In a move aimed at revitalizing Florida's agricultural sector after two devastating hurricane seasons, the U.S. government signed a grant agreement for $675.9 million with the Florida Department of Agriculture and Consumer Services (FDACS).
The signing of the document took place on Monday in Hendry County, where the U.S. Secretary of Agriculture, Brooke L. Rollins, formalized the transfer of federal funds from a $30 billion disaster relief package, authorized under the American Rescue Plan.
Rollins explained that the aid is aimed at mitigating the damage caused by hurricanes Idalia, Debby, Helene, and Milton, as well as addressing significant losses in agricultural infrastructure, the timber sector, and the citrus industry, which has been particularly hard hit by the storm and persistent pests.
"The farmers and ranchers of the southeastern United States, particularly in Florida, have been greatly affected. This investment is a support for them to rebuild and return to strong production," stated Rollins, as cited by Local 10.
The state's Agriculture Commissioner, Wilton Simpson, hailed the announcement as "a great victory," emphasizing that Florida producers have faced millions of dollars in losses in infrastructure, crops, and livestock since 2023.
"This funding will allow them not only to recover but also to continue supporting our state and the entire country," said Simpson.
A relief amid job uncertainties
However, the agreement comes at a time of high tension for Florida's agricultural sector, which is also facing a severe labor crisis due to recent changes in federal immigration and labor policy.
The Trump administration has implemented a series of measures that directly impact the H-2A program, the primary legal pathway for hiring temporary foreign agricultural workers.
In early July, the Department of Labor (DOL) repealed several regulations that protected the labor rights of these employees, claiming that they were "burdensome" and "limited economic growth."
Among the regulations that have been eliminated are provisions that prohibited the confiscation of documents from workers, required seat belts, and protected the right to unionize.

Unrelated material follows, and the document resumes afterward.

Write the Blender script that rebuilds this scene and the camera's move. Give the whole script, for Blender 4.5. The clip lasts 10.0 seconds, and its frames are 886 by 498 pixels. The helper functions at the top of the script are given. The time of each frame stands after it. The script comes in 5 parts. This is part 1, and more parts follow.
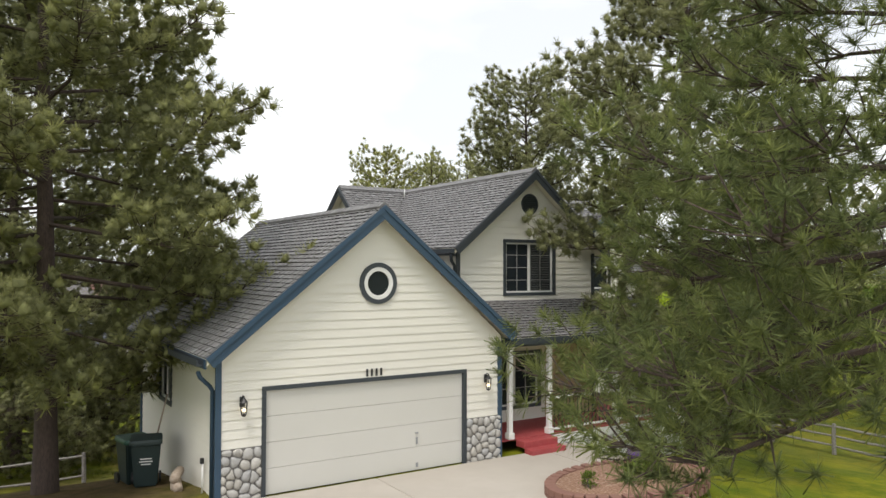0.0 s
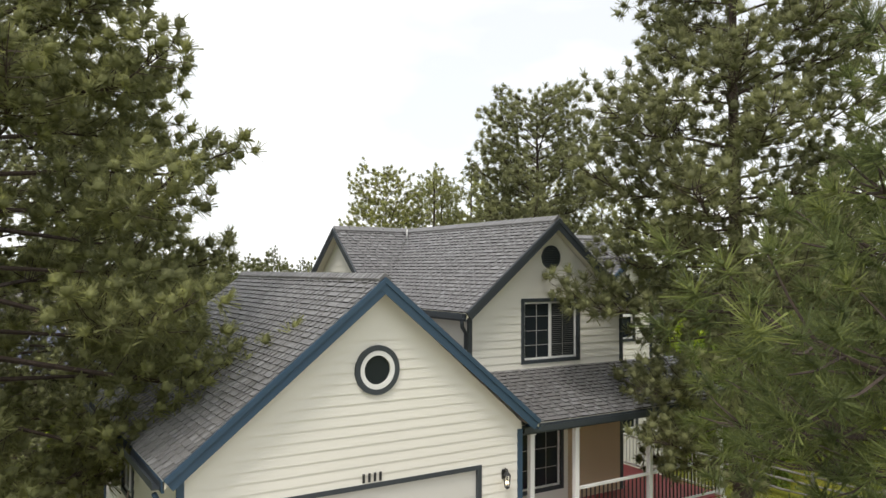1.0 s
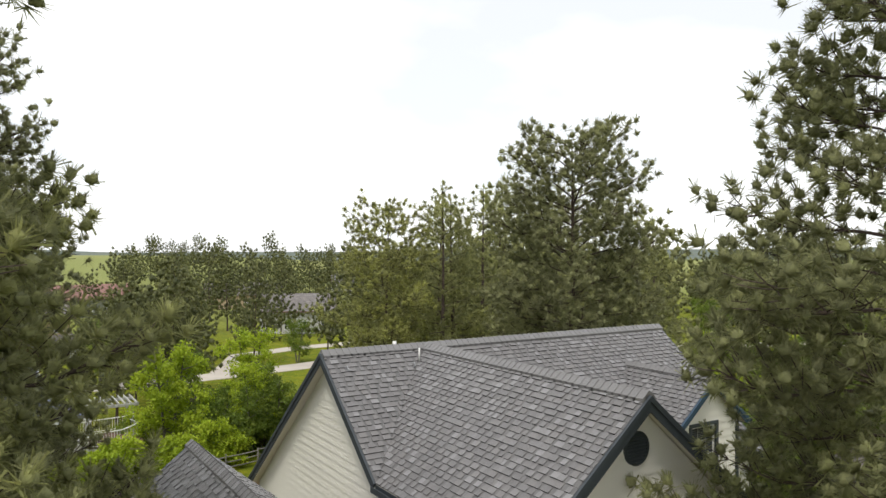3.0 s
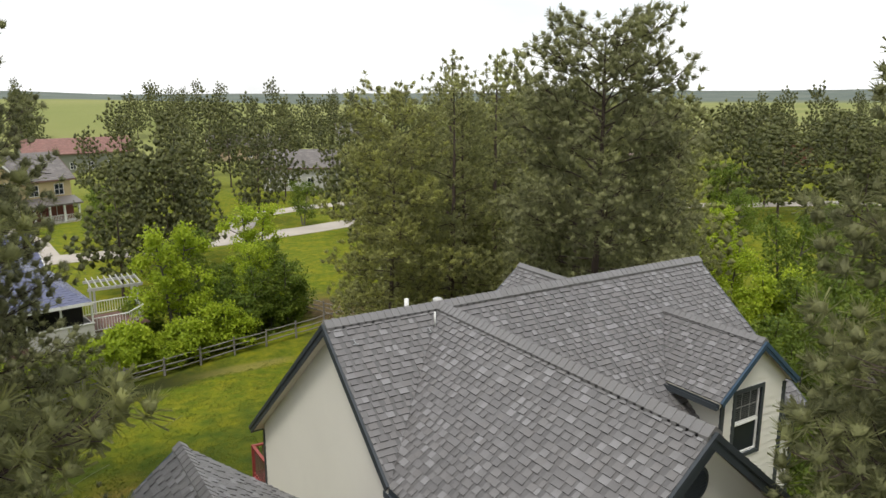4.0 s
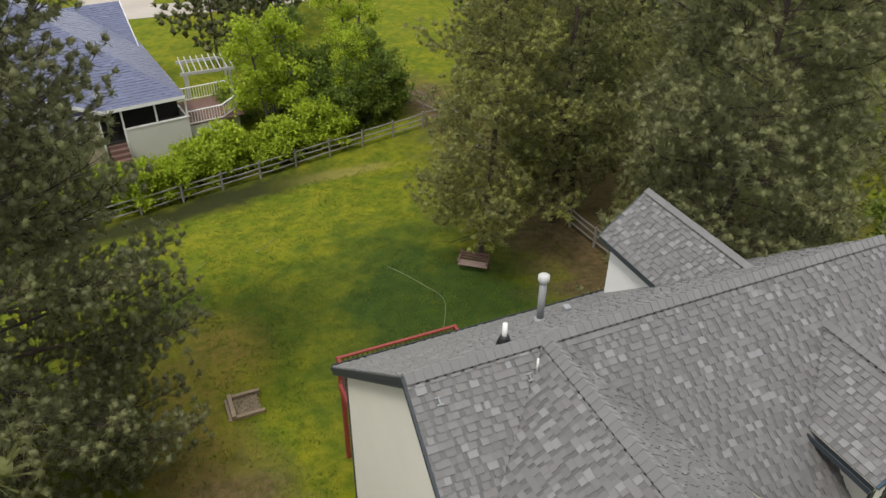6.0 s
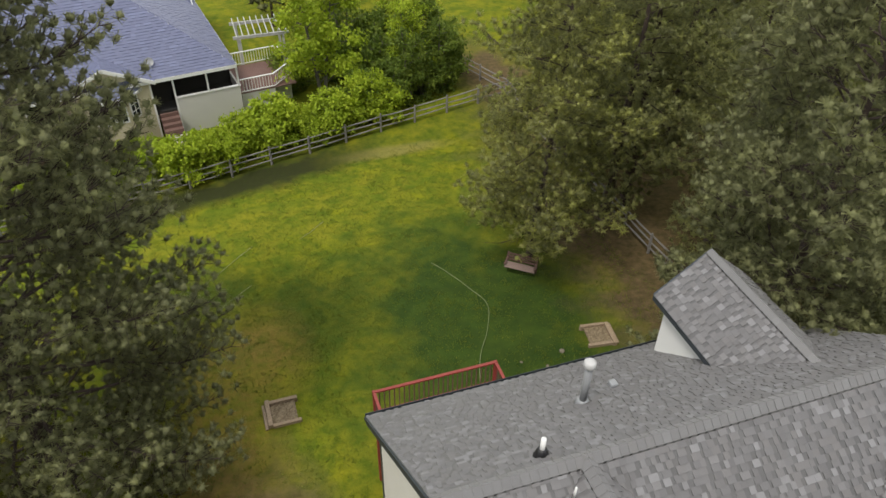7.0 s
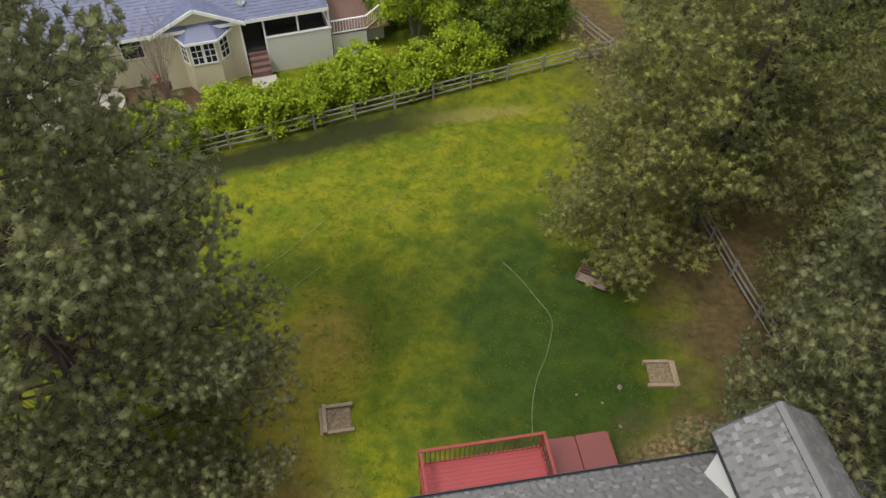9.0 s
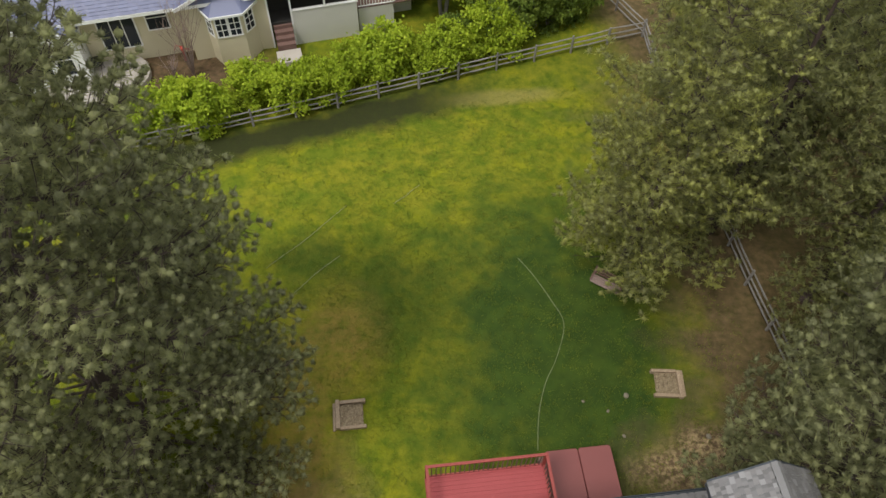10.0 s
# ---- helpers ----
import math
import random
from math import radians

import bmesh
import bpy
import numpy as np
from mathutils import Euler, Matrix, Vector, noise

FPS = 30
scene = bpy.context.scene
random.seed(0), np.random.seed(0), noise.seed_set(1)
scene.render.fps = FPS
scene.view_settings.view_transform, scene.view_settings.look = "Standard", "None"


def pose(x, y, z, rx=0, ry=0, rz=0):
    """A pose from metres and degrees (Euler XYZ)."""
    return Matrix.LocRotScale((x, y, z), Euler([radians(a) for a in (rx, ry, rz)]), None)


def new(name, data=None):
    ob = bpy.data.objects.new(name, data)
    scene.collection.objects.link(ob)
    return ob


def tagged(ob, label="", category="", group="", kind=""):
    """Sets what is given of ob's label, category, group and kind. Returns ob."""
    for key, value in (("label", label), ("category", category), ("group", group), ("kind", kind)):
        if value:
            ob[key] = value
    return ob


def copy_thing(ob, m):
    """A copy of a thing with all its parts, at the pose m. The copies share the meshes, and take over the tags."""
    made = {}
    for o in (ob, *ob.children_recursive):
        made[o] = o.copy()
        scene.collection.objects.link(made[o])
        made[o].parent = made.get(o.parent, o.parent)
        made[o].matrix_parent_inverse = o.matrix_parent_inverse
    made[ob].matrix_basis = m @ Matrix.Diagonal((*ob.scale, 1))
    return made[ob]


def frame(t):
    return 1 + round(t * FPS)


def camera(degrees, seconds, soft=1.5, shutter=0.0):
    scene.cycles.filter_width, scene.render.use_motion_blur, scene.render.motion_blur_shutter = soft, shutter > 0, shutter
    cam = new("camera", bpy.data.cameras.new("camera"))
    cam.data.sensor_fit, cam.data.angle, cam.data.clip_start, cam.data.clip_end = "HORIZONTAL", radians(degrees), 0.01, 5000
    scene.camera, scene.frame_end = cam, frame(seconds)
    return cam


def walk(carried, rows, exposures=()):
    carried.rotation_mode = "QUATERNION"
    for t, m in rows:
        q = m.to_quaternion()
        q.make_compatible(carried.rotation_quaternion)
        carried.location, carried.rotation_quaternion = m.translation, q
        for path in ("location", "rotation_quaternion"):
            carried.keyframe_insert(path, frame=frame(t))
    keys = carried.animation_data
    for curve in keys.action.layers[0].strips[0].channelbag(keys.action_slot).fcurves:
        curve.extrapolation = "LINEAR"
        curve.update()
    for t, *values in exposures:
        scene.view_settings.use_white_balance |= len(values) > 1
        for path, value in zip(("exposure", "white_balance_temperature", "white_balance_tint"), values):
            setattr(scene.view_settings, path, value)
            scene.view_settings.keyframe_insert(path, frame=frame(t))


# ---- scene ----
cam = camera(61.8, 10.0)
METRES, EYE, TILT, LEAN, TURN = 32.8, 4.67, 0.0, 0.0, -32.4
ROWS = [
    (0.0, 0.0, 0.0, 0.0, -0.0, 1.41, -0.15),
    (0.5, -0.0036, 0.037, 0.0223, -0.04, 1.52, -0.21),
    (1.0, -0.0069, 0.0817, 0.0456, -0.01, 1.63, -0.22),
    (1.5, -0.0112, 0.13, 0.0689, -0.03, 1.74, -0.24),
    (2.0, -0.0158, 0.177, 0.0932, -0.05, 2.03, -0.24),
    (2.5, -0.0208, 0.2209, 0.1273, -0.08, 2.0, -0.23),
    (4.0, -0.0347, 0.3499, 0.2301, 0.37, -12.42, -0.13),
    (4.5, -0.0387, 0.3908, 0.266, 0.99, -19.17, -0.21),
    (5.0, -0.0419, 0.4325, 0.2997, 3.56, -25.97, -0.35),
    (6.5, -0.0545, 0.5509, 0.3861, 11.39, -36.64, -0.59),
    (7.0, -0.0605, 0.5898, 0.4156, 13.91, -39.27, -0.65),
    (7.5, -0.0672, 0.6268, 0.4455, 16.72, -41.9, -0.7),
    (8.0, -0.0742, 0.6621, 0.475, 19.34, -44.52, -0.72),
    (8.5, -0.0821, 0.6959, 0.5047, 21.44, -47.15, -0.75),
    (9.0, -0.0909, 0.7281, 0.5346, 23.06, -49.77, -0.75),
    (9.5, -0.1001, 0.7585, 0.566, 24.57, -52.42, -0.77),
    (10.0, -0.1107, 0.7879, 0.5962, 25.98, -55.05, -0.8),
]
walk(cam, [(t, pose(0, 0, EYE, TILT, LEAN, TURN) @ pose(METRES * x, METRES * y, METRES * z, 90 + pitch, roll, yaw)) for t, x, y, z, yaw, pitch, roll in ROWS], [(0.0, 0.08), (2.5, 0.08), (4.2, 0.0), (10.0, 0.08)])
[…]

This flexibilization has generated criticism from labor rights advocates, but the government views it as a step towards greater efficiency in the sector.
The Secretary of the DOL, Lori Chavez-DeRemer, defended the changes as part of a "bold plan" to stimulate domestic employment and reduce costs for employers.
Migration: the factor that cannot be ignored
Beyond financial aid, Florida agriculture remains in limbo due to the aggressive immigration policies of the Trump administration, particularly the increase in ICE raids and the threat of mass deportations of undocumented workers.
The Secretary of Homeland Security, Kristi Noem, has intensified pressure on the agricultural sector, despite the fact that 42% of the country's agricultural workers are immigrants, many of whom lack legal status.
Rollins assured that there will be no amnesty for undocumented immigrants, but supported a "strategic" approach to enforcing deportations in order to prevent compromising the food supply.
"We must be strategic in the implementation of mass deportation so as not to compromise our food supply," Rollins stated earlier this month.
In parallel, President Donald Trump suggested the creation of a "temporary pass" that would allow certain agricultural workers to remain in the United States under the supervision of farmers, paying taxes and without acquiring citizenship.
The proposal, however, has not been formalized and continues to generate uncertainty among employers and employees in the agricultural sector.
Structural impact in Florida
The labor shortage is already affecting agricultural production in regions such as South Florida, where a decline in sector activity is being reported.
Business leaders warn that mass deportation policies could have serious structural consequences for the state's economic growth.
Meanwhile, the $675.9 million signed this Monday represents a significant relief, but it does not completely address the systemic challenges facing Florida's agriculture: hurricanes, crop loss, labor shortages, and an increasingly uncertain legal environment.
The hope, at least for now, is that this injection of resources will help farmers stay afloat during one of the most difficult periods for American agriculture in decades.
Frequently asked questions about the agreement for assistance to Florida farmers and its implications
What does the $675.9 million aid agreement for Florida farmers consist of?
The agreement signed by the United States government allocates $675.9 million to support Florida farmers who have been affected by hurricanes and pests, aiming to revitalize agricultural infrastructure and production in the state.
What challenges does Florida's agricultural sector face aside from natural disasters?
In addition to hurricanes, Florida's agricultural sector is facing a labor crisis due to changes in federal immigration and labor policies, which have complicated the hiring of temporary foreign workers and increased pressure on the food supply.
How do the immigration policies of the Trump administration affect Florida's agricultural sector?
Trump's immigration policies have tightened conditions for immigrant workers, affecting the H-2A program that allows for the hiring of temporary agricultural workers and increasing deportations, which creates uncertainty and labor shortages in the agricultural sector.
What impact do federal funding cuts have on Florida's preparedness for natural disasters?
The cancellation of the BRIC program by the Trump administration has left Florida without nearly $300 million in funding to strengthen its infrastructure against hurricanes and flooding, directly impacting the state's ability to prepare for and respond to future natural disasters.